I don’t know about you but I always have extra bananas in the house because I love to eat them for breakfast (almost) daily. But somehow the ripening process is too fast, or I buy too many bananas and I find that I’ve got a few blackening bananas on the counter.
Take these bananas – nobody in their right mind would peel and eat one of those really black bananas.
Imagine finding a use for something as unappetizing as that? That’s why I love banana bread. While I have a favorite banana bread recipe, I am always on the look out for something interesting. Everyone in my family feels that chocolate chips add dimension to a standard banana bread, but sometimes I want more.
So when I saw this recipe for coconut banana bread in The Kitchn’s new cookbook I decided to try it.
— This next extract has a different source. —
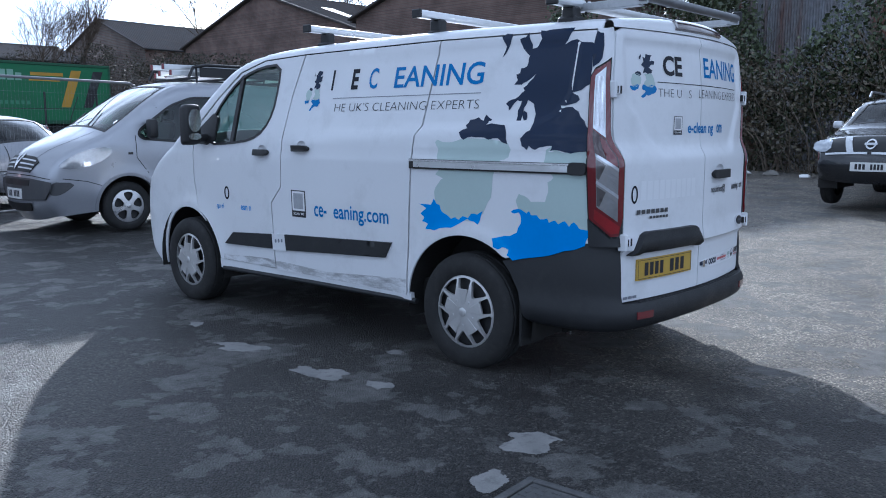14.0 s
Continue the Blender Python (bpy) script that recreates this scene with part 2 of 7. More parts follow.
M["green_body"] = plain("green_box_body", (0.010, 0.125, 0.044), 0.5, var=0.14, scale=0.8, dirt=0.3, dirt_col=(0.03, 0.09, 0.05))
M["green_dark"] = plain("green_dark", (0.010, 0.075, 0.032), 0.55, var=0.15)
M["motto_green"] = plain("motto_green", (0.05, 0.19, 0.10), 0.5, var=0.1)
M["yellow_band"] = plain("yellow_band", (0.40, 0.23, 0.02), 0.5, var=0.12)
M["pale_letters"] = plain("pale_letters", (0.20, 0.36, 0.27), 0.5, var=0.1)
M["concrete"] = plain("concrete", (0.20, 0.19, 0.17), 0.9, var=0.2, scale=5, grain=0.6, fine=90, dirt=0.4)
M["cast_iron"] = plain("cast_iron", (0.10, 0.10, 0.10), 0.6, 0.4, var=0.3, scale=12, grain=0.4, fine=120, dirt=0.5, dirt_col=(0.2, 0.19, 0.18))
M["bark"] = plain("bark", (0.12, 0.095, 0.07), 0.95, var=0.35, scale=6, grain=0.6, fine=40)
M["twig"] = plain("twig", (0.085, 0.064, 0.046), 0.95, var=0.25, scale=6)
M["roof_sheet"] = plain("roof_sheet", (0.055, 0.047, 0.043), 0.9, var=0.3, scale=0.7, dirt=0.5, dirt_col=(0.12, 0.075, 0.055))
M["timber"] = plain("timber", (0.25, 0.2, 0.15), 0.85, var=0.3, scale=5)
M["window_glass"] = glass("window_glass", (0.56, 0.74, 0.67))
M["dark_glass"] = glass("dark_window_glass", (0.15, 0.17, 0.18), base=0.035)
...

In addition to toasted unsweetened coconut, the recipe called for Jamaican allspice which I happen to love. It also called for coconut oil and dark rum, neither of which I have in my pantry at the moment. I substituted melted butter and just skipped the rum and the bread still came out great.
1/3 C shredded unsweetened coconut
2 C all purpose flour
1 t baking soda
1 t allspice
4 ripe bananas
1 t vanilla
2 large eggs, beaten
1/2 C butter, melted and cooled
2/3 C dark brown sugar
Preheat the oven to 350 degrees. Grease and flour a 9.5 or 8.5 inch loaf pan (I used an 8.5 pan). Mix the dry ingredients in a medium sized bowl. Spread the coconut on a baking sheet and bake for about two to three minutes, until lightly toasted. Remove from oven and set aside.*
In a large bowl mash the bananas with a fork and add the vanilla. Stir in butter, brown sugar and eggs. Add the dry ingredients and stir until just combined. Fold in coconut. Pour into prepared loaf pan and bake for approximately 60 to 70 minutes, or until a cake tester comes out clean. Cool on a wire rack for about 10 minutes and then turn out loaf.
*The recipe called for bringing 3 tablespoons of dark rum to a simmer over medium heat and then adding the coconut, tossing to coat and then turning off the heat and setting aside. I think this could make a delicious addition if you have some dark rum.
Note that if you don’t have a nut allergy in the house (like we do), I would consider folding in chopped walnuts, pecans or macadamia nuts into the batter with the coconut.